Moseley, dans le cadre des contraintes de la théorie de la valeur de Marx dans le chapitre 1 du Capital, ne poursuit pas cette ligne d’investigation et de critique. Néanmoins, son nouveau livre est une intervention bienvenue dans le débat qui a réapparu sur la théorie de la valeur de Marx, stimulé notamment par Heinrich.

23 août 2023

Traduit par I. J.

Source de la recension: https://marxandphilosophy.org.uk/reviews/21137_marxs-theory-of-value-in-chapter-1-of-capital-a-critique-of-heinrichs-value-form-interpretation-by-fred-moseley-reviewed-by-peter-green/

Notes

1Karl Marx, Le Capital, livre 1, Paris, PUF, 1993, p. 4.

2Michael Heinrich, Critique de l’économie politique. Une introduction aux trois livres du Capital de Marx, Toulouse, Smolny, 2021.

3Voir Michael Heinrich, Comment lire le Capital de Marx ? Livre I, chapitre 1 & 2, Toulouse, Smolny (réédition), 2022, p. 255.

4Ibid., p. 291 sq.

5Michael Heinrich, Critique de l’économie politique. Une introduction aux trois livres du Capital de Marx, op. cit., p. 65.

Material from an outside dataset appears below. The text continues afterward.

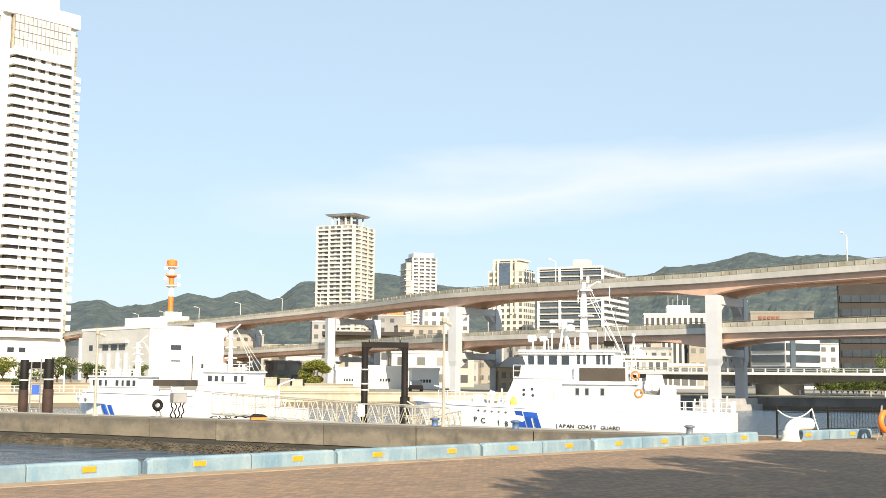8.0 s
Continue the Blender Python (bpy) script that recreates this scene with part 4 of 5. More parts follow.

6Michael Heinrich, Comment lire le Capital de Marx ?, op. cit., p. 72, cette seconde référence au texte de Michael Heinrich n’a pas été trouvé [NdT].

7Karl Marx, Le Capital, livre 1, p. 50.

8Fred Moseley, Marx’s Theory of Value in Chapter 1 of Capital…, p. 7.

9Ibid., p. 51.

10Michael Heinrich, Comment lire le Capital de Marx ?, op. cit., p. 75.

11Ibid.

12Fred Moseley, Marx’s Theory of Value in Chapter 1 of Capital…, p. 13 et 137

13Karl Marx, Le Capital, livre 1, p. 44.

14Karl Marx, Le Capital, livre 1, p. 122, discuté par Moseley entre 74-76

15Patrick Murray, « Avoiding Bad Abstractions: A Defense of Co-constitutive Value-Form Theory The Mismeasure of Wealth: Essays on Marx and Social Form », Leiden, Brill, p. 425-442.

16Voir Michael Heinrich, Comment lire le Capital de Marx ?, op. cit., p. 78.

17Isaak Rubin, Essays on Marx’s Theory of Value, Detroit, Black and Red, p. 149.

18Fred Moseley, Marx’s Theory of Value in Chapter 1 of Capital…, p. 116.

19Karl Marx, Le Capital, livre 1, p. 84.

20Michael Heinrich, Comment lire le Capital de Marx ?, op. cit., p. 185 sq.